The worry is that expectations of future economic prospects lead to changes (increases or decreases) in private consumer spending and exert considerable influence upon aggregate demand. How might this transpire? Consumer sentiments tend to be closely associated with growth in personal consumption expenditure — optimism about future economic improvement manifests in higher spending. For the United States of America, the headline University of Michigan Consumer Sentiment Index is closely correlated with personal consumption expenditure growth; there’s a strong relationship between consumer sentiments and future economic activity. For India, GDP growth and one-year ahead consumer expectations are closely synchronized with approximately a three-quarter lead. This suggests that anticipated future output growth and economic activities by consumers are often realized in subsequent growth outcomes. That’s not surprising, given the large share of personal consumption expenditure in India’s GDP — about 57 per cent! Sentiments do have real economic effects.

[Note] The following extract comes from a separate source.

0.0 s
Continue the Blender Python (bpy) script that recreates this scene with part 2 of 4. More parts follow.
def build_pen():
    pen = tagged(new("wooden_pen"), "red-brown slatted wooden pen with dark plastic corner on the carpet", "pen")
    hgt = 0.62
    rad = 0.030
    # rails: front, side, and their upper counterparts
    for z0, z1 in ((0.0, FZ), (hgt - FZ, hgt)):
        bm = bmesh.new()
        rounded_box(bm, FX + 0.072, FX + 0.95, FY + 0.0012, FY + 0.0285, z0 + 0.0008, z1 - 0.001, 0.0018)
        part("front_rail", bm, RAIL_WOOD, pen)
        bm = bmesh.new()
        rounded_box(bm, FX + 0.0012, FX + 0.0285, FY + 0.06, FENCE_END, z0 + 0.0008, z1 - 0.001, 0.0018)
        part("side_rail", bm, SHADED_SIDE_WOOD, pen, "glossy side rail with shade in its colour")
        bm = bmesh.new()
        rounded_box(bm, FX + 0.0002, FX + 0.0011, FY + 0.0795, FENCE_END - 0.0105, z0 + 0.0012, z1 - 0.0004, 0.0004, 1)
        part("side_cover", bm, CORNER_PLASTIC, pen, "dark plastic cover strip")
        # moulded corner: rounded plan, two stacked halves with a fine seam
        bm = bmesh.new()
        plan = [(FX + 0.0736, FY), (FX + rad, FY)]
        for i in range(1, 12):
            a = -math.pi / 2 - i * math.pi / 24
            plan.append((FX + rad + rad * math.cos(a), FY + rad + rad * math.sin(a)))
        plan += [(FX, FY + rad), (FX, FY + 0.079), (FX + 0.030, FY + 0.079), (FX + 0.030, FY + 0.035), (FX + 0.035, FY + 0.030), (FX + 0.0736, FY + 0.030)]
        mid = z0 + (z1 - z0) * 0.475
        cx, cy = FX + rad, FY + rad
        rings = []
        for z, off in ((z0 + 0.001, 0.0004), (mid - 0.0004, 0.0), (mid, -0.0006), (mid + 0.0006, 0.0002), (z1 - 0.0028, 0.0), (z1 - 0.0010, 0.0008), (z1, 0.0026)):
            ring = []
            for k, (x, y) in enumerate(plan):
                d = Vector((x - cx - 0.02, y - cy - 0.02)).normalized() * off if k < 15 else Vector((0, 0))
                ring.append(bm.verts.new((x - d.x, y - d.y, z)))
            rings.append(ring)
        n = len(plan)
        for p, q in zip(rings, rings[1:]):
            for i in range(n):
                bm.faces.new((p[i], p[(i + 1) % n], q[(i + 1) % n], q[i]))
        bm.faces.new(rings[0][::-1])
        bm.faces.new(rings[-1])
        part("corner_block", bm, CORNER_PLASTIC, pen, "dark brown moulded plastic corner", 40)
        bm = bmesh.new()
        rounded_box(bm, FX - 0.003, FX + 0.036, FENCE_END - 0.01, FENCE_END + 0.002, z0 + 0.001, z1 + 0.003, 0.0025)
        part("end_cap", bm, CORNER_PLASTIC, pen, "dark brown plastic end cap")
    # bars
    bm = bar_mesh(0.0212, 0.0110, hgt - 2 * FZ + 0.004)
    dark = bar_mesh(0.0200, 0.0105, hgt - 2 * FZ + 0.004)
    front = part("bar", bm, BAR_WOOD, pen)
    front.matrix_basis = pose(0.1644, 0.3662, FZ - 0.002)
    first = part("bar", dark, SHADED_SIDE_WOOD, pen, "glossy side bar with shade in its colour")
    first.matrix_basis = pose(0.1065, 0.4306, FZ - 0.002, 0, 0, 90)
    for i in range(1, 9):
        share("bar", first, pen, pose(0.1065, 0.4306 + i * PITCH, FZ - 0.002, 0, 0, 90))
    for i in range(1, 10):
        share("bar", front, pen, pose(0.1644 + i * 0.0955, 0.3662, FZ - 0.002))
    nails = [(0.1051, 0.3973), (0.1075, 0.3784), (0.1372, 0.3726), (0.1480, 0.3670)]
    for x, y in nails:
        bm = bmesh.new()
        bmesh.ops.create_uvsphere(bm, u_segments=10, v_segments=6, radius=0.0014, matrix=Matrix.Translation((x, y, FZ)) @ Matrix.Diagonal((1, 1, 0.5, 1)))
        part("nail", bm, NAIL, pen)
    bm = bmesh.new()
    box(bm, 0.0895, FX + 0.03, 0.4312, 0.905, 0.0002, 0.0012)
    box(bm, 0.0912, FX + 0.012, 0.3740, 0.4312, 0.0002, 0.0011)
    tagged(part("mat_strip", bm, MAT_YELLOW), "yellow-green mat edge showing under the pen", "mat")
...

Similar processes are observed globally. In recent years, investor sentiments have swung with twists and turn in the US-China trade war, increased nervousness about its knock-on effects, and heightened anxieties about the world economy tipping into a recession. The negativity has extracted a toll upon US corporate investment: The Economist reports that firms are re-examining financial commitments and long-term business plans; its own analysis of 2,400 listed American companies across 42 sectors shows China-exposed firms scaled back investments more, even though other factors may have had a role; other cited studies show measurable real effects of increased uncertainty via reduced capital spending, muted investments and slower hiring. Across the Atlantic, Brexit-induced uncertainties have undermined business confidence and spending as well.

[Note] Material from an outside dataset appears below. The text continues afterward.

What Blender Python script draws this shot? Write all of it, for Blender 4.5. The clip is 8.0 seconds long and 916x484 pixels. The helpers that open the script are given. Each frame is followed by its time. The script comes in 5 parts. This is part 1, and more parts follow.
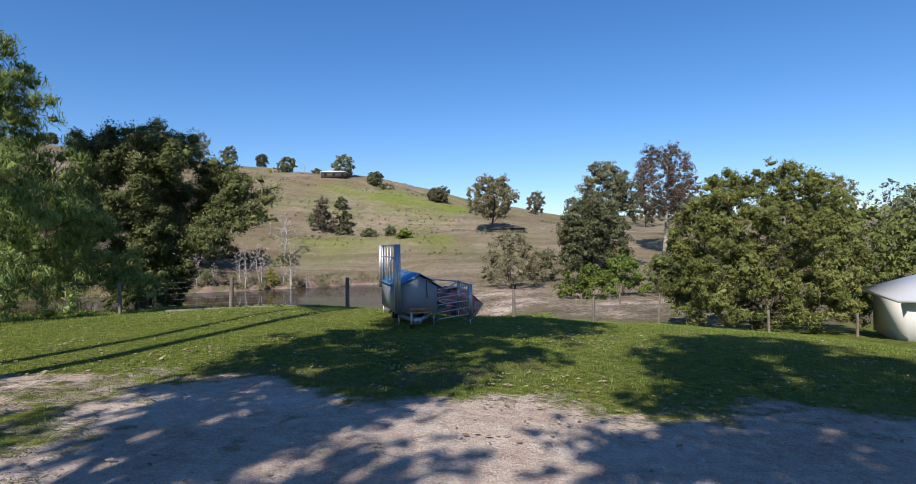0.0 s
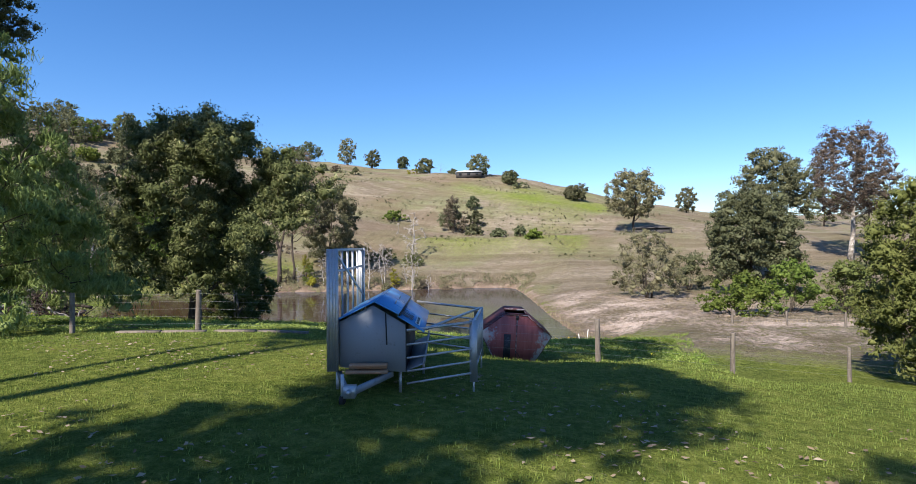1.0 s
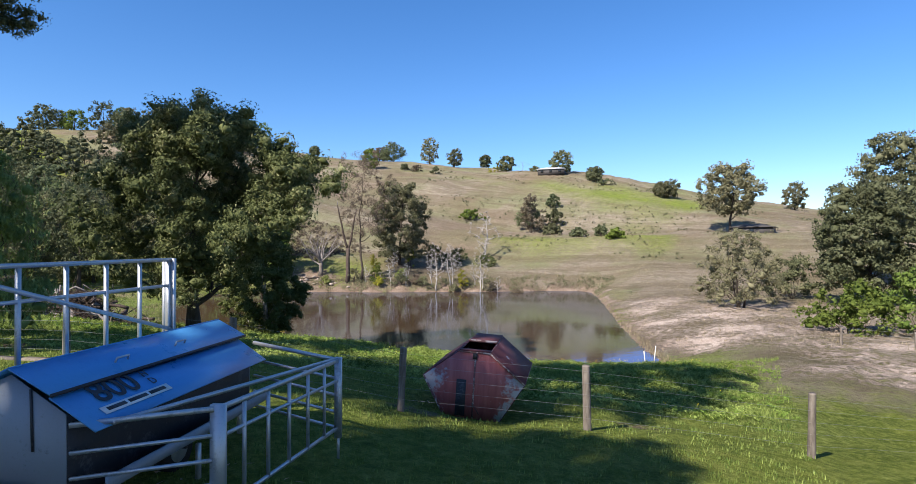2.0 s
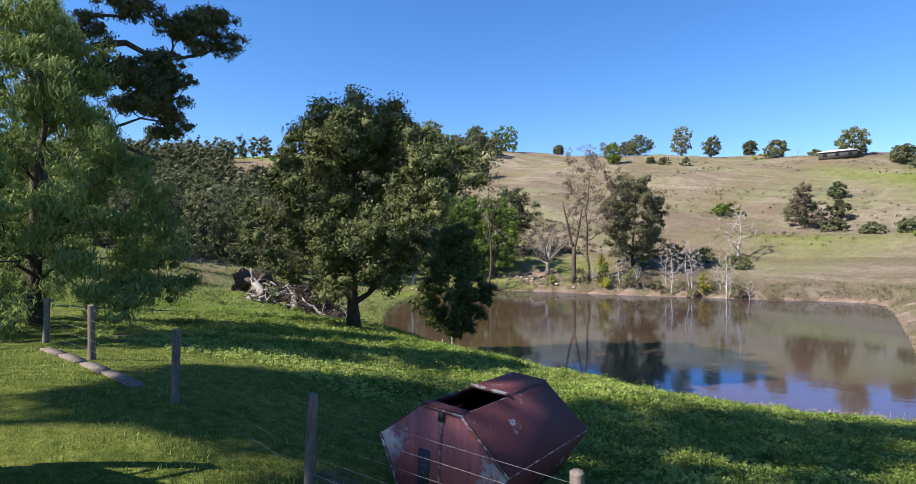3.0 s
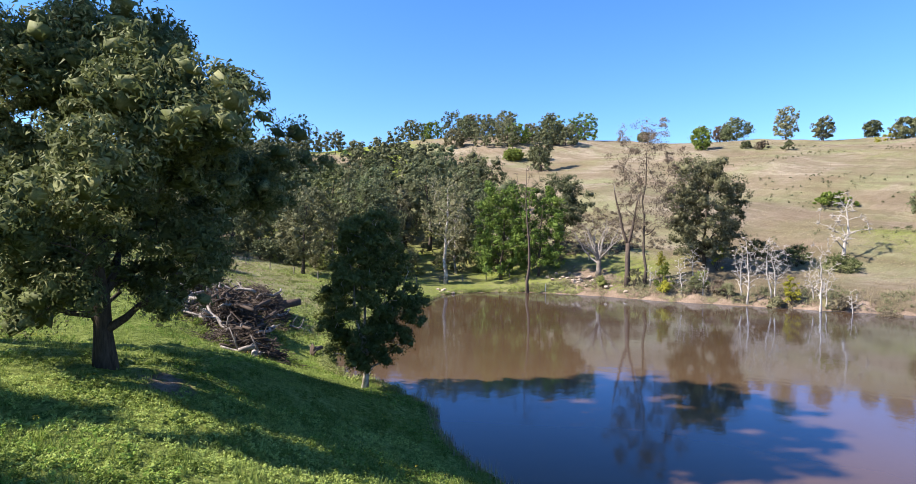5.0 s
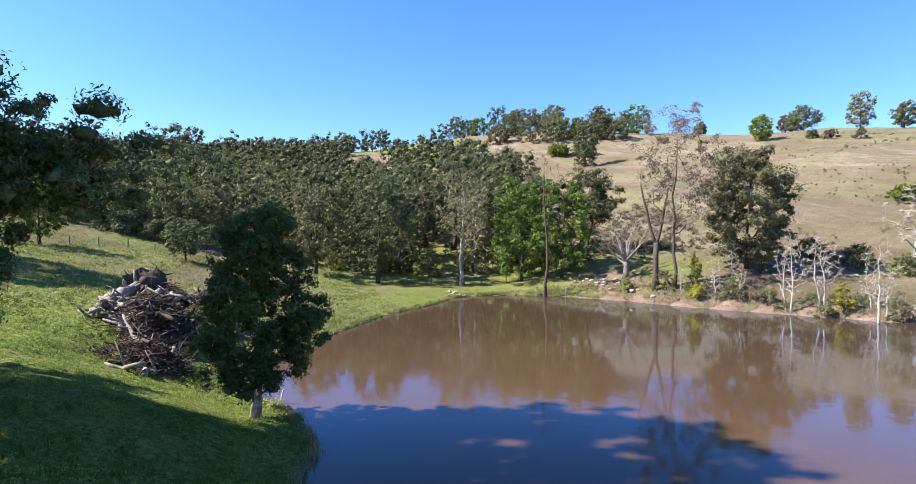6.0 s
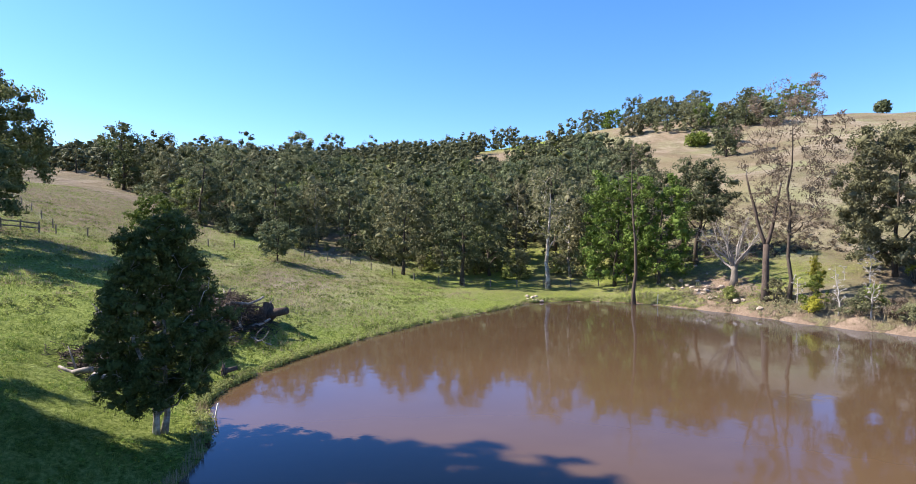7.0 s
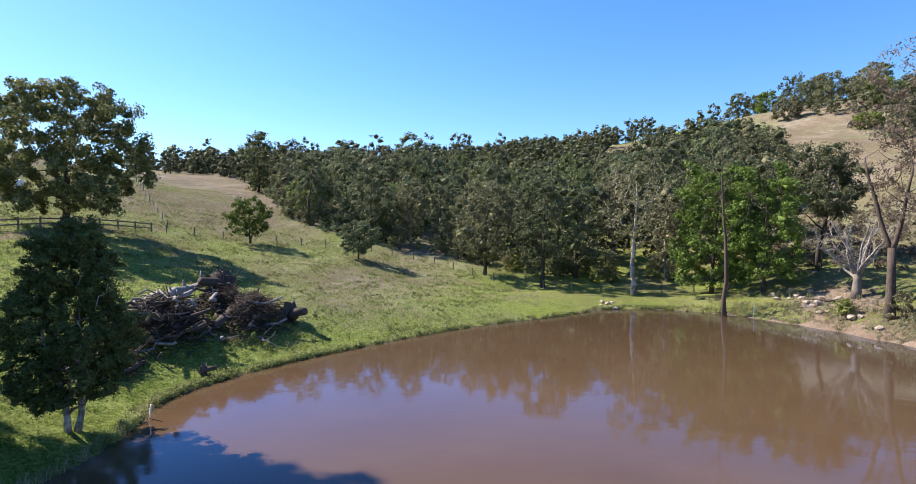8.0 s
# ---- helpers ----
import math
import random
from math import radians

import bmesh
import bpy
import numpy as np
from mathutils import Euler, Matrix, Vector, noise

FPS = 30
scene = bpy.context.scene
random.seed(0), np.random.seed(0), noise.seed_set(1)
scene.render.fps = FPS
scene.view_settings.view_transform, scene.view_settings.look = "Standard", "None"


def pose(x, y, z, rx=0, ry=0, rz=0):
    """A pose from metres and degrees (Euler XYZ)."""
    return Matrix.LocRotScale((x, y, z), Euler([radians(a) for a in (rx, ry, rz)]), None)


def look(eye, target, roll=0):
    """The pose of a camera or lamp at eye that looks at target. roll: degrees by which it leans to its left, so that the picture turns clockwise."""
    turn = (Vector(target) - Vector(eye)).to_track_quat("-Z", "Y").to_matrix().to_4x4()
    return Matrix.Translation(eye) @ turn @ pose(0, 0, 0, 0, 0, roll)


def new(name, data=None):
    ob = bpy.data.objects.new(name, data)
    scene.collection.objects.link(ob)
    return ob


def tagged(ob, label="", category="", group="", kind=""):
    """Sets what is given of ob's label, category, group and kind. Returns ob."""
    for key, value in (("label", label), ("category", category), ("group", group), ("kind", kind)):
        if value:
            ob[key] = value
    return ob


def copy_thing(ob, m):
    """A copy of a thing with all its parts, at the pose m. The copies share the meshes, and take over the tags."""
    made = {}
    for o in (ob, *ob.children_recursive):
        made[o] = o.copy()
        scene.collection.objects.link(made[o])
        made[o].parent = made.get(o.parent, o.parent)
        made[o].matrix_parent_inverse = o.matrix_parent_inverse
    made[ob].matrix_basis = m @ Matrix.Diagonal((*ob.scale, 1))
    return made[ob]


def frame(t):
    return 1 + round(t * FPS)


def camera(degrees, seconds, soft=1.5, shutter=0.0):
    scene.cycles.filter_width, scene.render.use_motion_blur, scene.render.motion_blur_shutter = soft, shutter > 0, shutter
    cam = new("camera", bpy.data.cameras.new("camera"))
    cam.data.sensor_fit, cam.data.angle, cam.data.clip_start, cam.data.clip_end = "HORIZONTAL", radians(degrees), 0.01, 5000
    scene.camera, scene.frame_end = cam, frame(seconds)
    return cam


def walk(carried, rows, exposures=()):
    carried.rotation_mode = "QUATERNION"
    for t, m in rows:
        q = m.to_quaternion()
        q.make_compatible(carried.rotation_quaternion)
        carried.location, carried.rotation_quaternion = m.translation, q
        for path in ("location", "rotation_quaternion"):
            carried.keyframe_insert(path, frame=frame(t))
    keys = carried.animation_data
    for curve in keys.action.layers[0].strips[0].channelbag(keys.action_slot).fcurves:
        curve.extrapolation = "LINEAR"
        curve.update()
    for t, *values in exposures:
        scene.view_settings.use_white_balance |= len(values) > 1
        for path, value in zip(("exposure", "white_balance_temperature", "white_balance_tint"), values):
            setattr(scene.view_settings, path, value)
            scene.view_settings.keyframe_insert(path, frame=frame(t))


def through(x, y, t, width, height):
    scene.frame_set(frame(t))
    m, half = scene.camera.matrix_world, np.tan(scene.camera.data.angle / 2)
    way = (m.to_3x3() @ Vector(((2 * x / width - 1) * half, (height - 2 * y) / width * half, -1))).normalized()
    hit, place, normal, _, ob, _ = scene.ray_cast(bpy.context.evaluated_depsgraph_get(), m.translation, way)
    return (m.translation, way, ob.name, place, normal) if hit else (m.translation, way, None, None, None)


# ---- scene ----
cam = camera(78.6, 8.0, 0.6)
PATH = [
    (0, (1.571, 0.308, 1.677), (1.416, 2.302, 1.686), -0.7),
    (0.5, (2.773, 6.024, 1.612), (2.413, 7.991, 1.623), -0.8),
    (1, (3.602, 8.697, 1.737), (2.948, 10.587, 1.752), -0.3),
    (1.2, (3.962, 9.862, 1.857), (3.19, 11.707, 1.871), -0.0),
    (2.3, (5.337, 16.711, 1.889), (4.228, 18.375, 1.901), -0.1),
    (2.5, (5.623, 17.99, 1.841), (4.338, 19.522, 1.852), 0.0),
    (2.7, (5.92, 19.248, 1.882), (4.487, 20.644, 1.889), 0.3),
    (3, (5.885, 21.205, 1.848), (4.274, 22.39, 1.857), 0.1),
    (3.2, (5.771, 22.785, 1.854), (4.083, 23.859, 1.856), -0.6),
    (3.5, (5.061, 24.938, 2.083), (3.344, 25.963, 2.083), 0.6),
    (4, (3.61, 28.407, 2.201), (1.871, 29.396, 2.192), 0.7),
    (4.5, (2.163, 32.171, 1.978), (0.403, 33.121, 1.972), 0.4),
    (4.7, (1.738, 33.854, 1.928), (-0.035, 34.78, 1.919), 0.4),
    (5.8, (-0.99, 43.294, 2.073), (-2.817, 44.107, 2.055), 0.3),
    (5.9, (-1.125, 44.189, 2.085), (-2.975, 44.948, 2.07), 0.4),
    (6, (-1.149, 45.139, 2.12), (-3.016, 45.855, 2.101), 0.3),
    (6.5, (-1.67, 50.59, 2.387), (-3.626, 51.005, 2.363), 0.1),
    (7, (-2.577, 56.143, 2.61), (-4.567, 56.346, 2.581), 0.1),
    (7.5, (-4.147, 61.883, 2.832), (-6.147, 61.87, 2.797), 0.1),
    (8, (-6.072, 66.925, 2.994), (-8.046, 66.605, 2.953), 0.1),
]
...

The world economy is currently short of a meaningful minder of its growth goals. But the Indian economy does not lack one. It is instructive that the sharp, post-budget slide in sentiments finally elicited a response from the government. It rolled back the enhanced surcharge on equity capital gains for foreign and domestic investors, withdrew another on start-up funding, soothed fears of tax-terrorism by assuring a friendlier tax regime and administration, announced immediate capital infusion into public sector banks and additional liquidity support for housing finance companies, along with helpful initiatives for micro, small and medium enterprises and the beleaguered automobile sector.

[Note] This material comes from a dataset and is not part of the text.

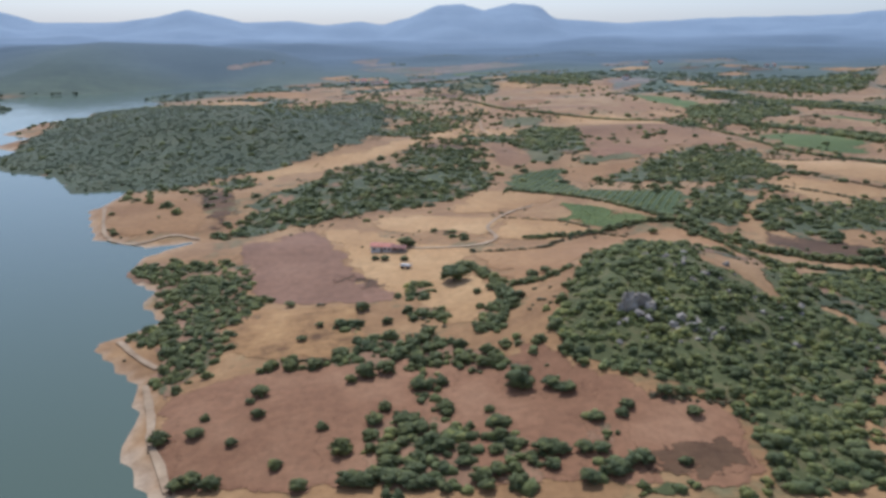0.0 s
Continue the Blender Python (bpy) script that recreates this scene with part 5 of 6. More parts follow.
hedge("hedge", 2.2,[(273, -242), (266, -245), (260, -247), (253, -249), (248, -253)])
hedge("hedge", 2.2,[(296, -270), (283, -275), (264, -275), (254, -280), (249, -290)])
hedge("hedge", 1.8,[(345, -338), (312, -329), (285, -327), (269, -330), (246, -320)])
hedge("hedge", 1.3,[(412, -136), (373, -120), (350, -116)])
hedge("hedge", 1.3,[(404, -191), (383, -203), (368, -217), (353, -238), (328, -255), (305, -271)])
hedge("hedge", 1.2,[(313, -200), (291, -188), (274, -181)])
hedge("hedge", 2.4,[(153, 359), (158, 323), (165, 303), (181, 290), (205, 288), (231, 276), (253, 258)])
hedge("hedge", 2.0,[(68, 334), (81, 334), (106, 344), (129, 357), (150, 359)])
hedge("hedge", 2.6,[(411, 968), (480, 896), (542, 789), (564, 668), (605, 585)])
hedge("hedge", 2.6,[(366, 668), (399, 603), (411, 534), (454, 465), (492, 422), (486, 370), (465, 322), (462, 268)])
wood("thicket", 1.7, 2.2,[(52, 206), (54, 220), (65, 241), (79, 270), (113, 319), (109, 241), (122, 231), (127, 215), (139, 213), (155, 213), (131, 175), (118, 168), (108, 173), (88, 168), (76, 174), (71, 181), (61, 184), (57, 191), (52, 196)])
wood("thicket", 1.6, 2.4,[(89, 163), (95, 173), (108, 172), (126, 167), (104, 134), (82, 135), (86, 149)])
wood("thicket", 1.1, 2.0,[(55, 143), (68, 138), (82, 135), (53, 137)])
wood("oak_grove", 0.9, 2.4,[(-107, 336), (-89, 347), (-72, 338), (-52, 332), (-50, 302), (-63, 288), (-78, 291), (-87, 311), (-101, 327)])
wood("open_wood", 1.3, 3.0,[(-69, 421), (-35, 473), (-23, 542), (1, 538), (16, 517), (40, 664), (83, 658), (91, 556), (69, 488), (43, 443), (22, 425), (-13, 414), (-30, 395), (-74, 380), (-82, 408)])
wood("dense_wood", 1.0, 2.3,[(-301, 658), (-313, 744), (-340, 920), (-356, 1124), (-250, 1110), (-176, 989), (-101, 815), (-56, 833), (-4, 1035), (27, 849), (16, 684), (-23, 606), (-55, 566), (-91, 542), (-106, 515), (-160, 518), (-195, 527), (-225, 576), (-253, 603), (-285, 620)])
wood("mixed_wood", 0.7, 3.4,[(113, 635), (153, 690), (177, 683), (175, 618), (154, 557), (129, 577), (114, 592)])
wood("open_wood", 0.5, 3.4,[(133, 463), (165, 498), (215, 549), (264, 593), (279, 548), (268, 457), (245, 414), (234, 454), (200, 435), (202, 408), (169, 392), (159, 416), (138, 433)])
wood("mixed_wood", 0.6, 3.2,[(166, 391), (192, 387), (178, 350), (151, 339), (151, 369)])
wood("mixed_wood", 0.6, 3.2,[(198, 379), (206, 354), (214, 333), (201, 314), (189, 321), (186, 349)])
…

Are these a sentiment booster? For sure, if you look at the market response — the Sensex gained close to 700 points in a day. Will sentiments look up from here on? It is hard to tell at this point. Relieved investors may have returned to buying Indian stocks, but fundamental drivers such as expected corporate performance remain unchanged; so is the demand outlook. Some believe festival spending commencing next month will certainly rebound with last week’s booster shot. Newspaper reports say another two rounds of responses to the economic slowdown are soon to follow. Economy watchers need to see if the rebound in sentiments is superficial or percolates deep enough; whether it proves short-lived or endures long enough. Only a sustained transformation in agents’ beliefs about their economic future can inspire positive emotions, impart optimism and modify spending behaviours. How the mood of businesses and consumers evolves ahead will make a difference to the course of economic recovery.